Dan itulah energi yang paling besar dari keterwujudan kerukunan dalam kehidupan sosial dengan menggunakan cinta sebagai instrumen utama. Tepo seliro, tenggang rasa dan Bhinneka Tunggal Ika menjadi akses kuat untuk menerjemahkan interaksi sosial yang cukup lunak. Tidak ada diferensiasi yang mendasar antara struktur masyarakat. Semua unsur masyarakat menjaga bagian-bagian bumi Indonesia karena rasa cinta kepada negara ini tidak berseberangan dengan rasa taat kepada Tuhan dalam bingkai agama.

Loyalitas keagamaan akan dicerminkan oleh perbuatan baik, saling memaafkan, maklum memaklumi dan mencoba memberi masukan yang membangun, bukan mengkritik dan mencela.
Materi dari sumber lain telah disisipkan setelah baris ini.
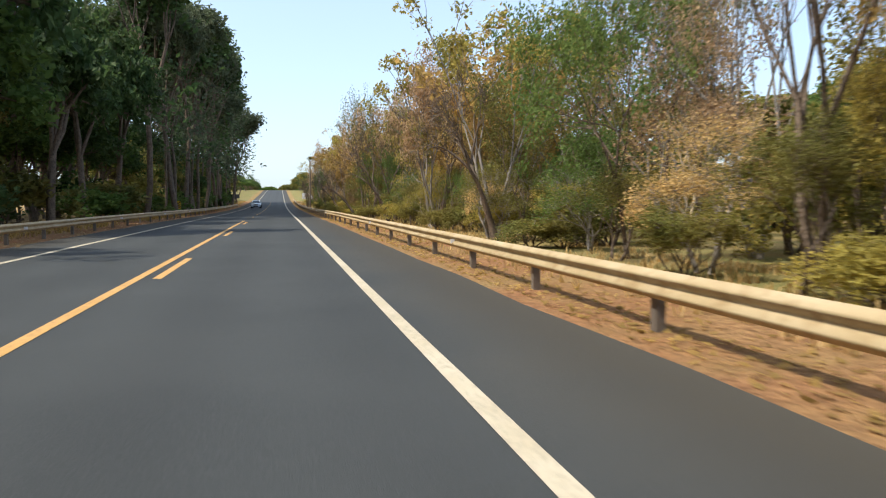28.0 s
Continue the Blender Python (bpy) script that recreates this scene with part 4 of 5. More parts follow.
for i in range(46):
    tree(("dense", "round")[i % 2], (8, 2)[i % 2], BARK, (LEAF_GREEN, LEAF_OLIVE, LEAF_DARK)[i % 3], 26 + 16 * lr.random(), 606 + i * 6.4, 5.5 + 2.5 * lr.random(), 10, "green tree far inside the dry wood", group="inner wood trees")
for i in range(30):
    tree("hedge", 1 + i % 2, BARK, (LEAF_OLIVE, LEAF_GREEN)[i % 2], 21.5 + 8 * lr.random(), 612 + i * 9.0, 3.2 + 1.5 * lr.random(), 7, "thicket bush inside the dry wood", category="bush", group="inner thicket")
for i, (x, y) in enumerate(((31, 613), (36, 616), (41, 612), (46, 616), (52, 611), (38, 622), (29, 617), (58, 606), (64, 600))):
    tree("round", 2, BARK, (LEAF_GREEN, LEAF_DARK)[i % 2], x, y, 8.5 + i % 3, 9, "dark full tree behind the farm gate", group="gate trees")
for x, y, h, k, lm in ((14.6, 648, 8.6, 3, LEAF_BUFF), (18, 652, 9.5, 5, LEAF_MID)):
    tree("airy", k, BARK, lm, x, y, h, 7.5, "tall airy tree over the dry wood")
for i in range(44):
    y = 884 + i * 8.2
    tree(("dense", "round", "scrub")[i % 3], (8, 2, 1)[i % 3], BARK, (LEAF_GREEN, LEAF_OLIVE, LEAF_DARK)[i % 3], (-1) ** i * (12 + lr.random() * 9), y, 5.5 + 3.5 * lr.random(), 8.5, "tree of the far roadside belt", group="far roadside belt")
for i in range(24):
    tree("round", 2, BARK, (LEAF_OLIVE, LEAF_DARK, LEAF_GREEN)[i % 3], -150 + 13 * i + 5 * lr.random(), 1225 + 40 * lr.random(), 8 + 4 * lr.random(), 14, "tree on the far hilltop", group="far hilltop trees")
for i, (x, y, h, lean) in enumerate(((9.6, 684, 6.2, -14), (10.2, 697, 7.0, 16), (9.4, 709, 6.4, -18), (10.0, 722, 6.8, 12), (9.3, 731, 5.8, -20), (10.4, 742, 7.4, 15), (9.5, 752, 6.2, -16), (10.0, 763, 6.8, 18), (9.4, 774, 6.0, -12))):
    tree("bare", (3, 6)[i % 2], BARK, None, x, y, h, 5.0, "crooked leafless tree leaning in the dry wood edge", group="crooked leafless trees", tip=(lean * 0.4, lean))
for i in range(44):
    tree("airy", (3, 5)[i % 2], (BARK, BARK_GREY)[i % 2], (LEAF_OLIVE, LEAF_MID, LEAF_GOLD, LEAF_OLIVE, LEAF_BUFF)[i % 5], 9.5 + 3.4 * lr.random(), 642 + i * 3.3, 2.2 + 1.3 * lr.random(), 3.0, "twiggy low scrub of the dry wood edge", name="scrub_bush", category="bush", group="twiggy low scrub")
for i in range(16):
    tree("hedge", 1 + i % 2, BARK, (LEAF_OLIVE, LEAF_GREEN)[i % 2], 13 + 7 * lr.random(), 752 + i * 3.6, 2.6 + 1.2 * lr.random(), 5.0, "olive thicket bush inside the wood", category="bush", group="inner thicket")
tree("bare", 3, BARK, None, 7.5, 806, 6.2, 4.0, "leafless forked tree behind the guard rail")
tree("bare", 6, BARK, None, 7.8, 815, 5.4, 4.0, "leafless forked tree behind the guard rail")
for i in range(12):
    tree("umbrella", 7, BARK, LEAF_DARK, (-1) ** i * (14 + lr.random() * 50), 930 + i * 22, 7, 12, "far tree beside the rising road", group="far roadside trees")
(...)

Maqāṣid kerukunan yang juga sedang diterjemahkan oleh Kementerian Agama dalam hal ini Menteri Agama KH Prof. Nasaruddin Umar, mewujudkan kurikulum cinta sebagai ikhtiar membangun kerukunan pada semua sektor menjadi nilai utama untuk meneduhkan keragaman suku kehidupan sosial di negara ini.

Hadis tentang:

“Ar-raḥimūna yarḥamuhumur-raḥmān, irḥamū man fīl-arḍ, yarḥamkum man fis-samā’”
(Orang-orang yang penyayang akan disayangi oleh Allah. Sayangilah yang ada di bumi, niscaya yang di langit akan menyayangimu)

Kasih sayang itu bentuk dominannya adalah subjektivitas, dan hal yang paling objektif dari sebuah keadaan adalah ketika hal-hal yang subjektif telah menjadi objektif.

Dalam konteks ketuhanan: Allah memaafkan, Allah mengampuni, Allah meridhai, Allah memberkahi, Allah memudahkan perjalanan hidup — maka tidak akan ada ujian yang memberatkan.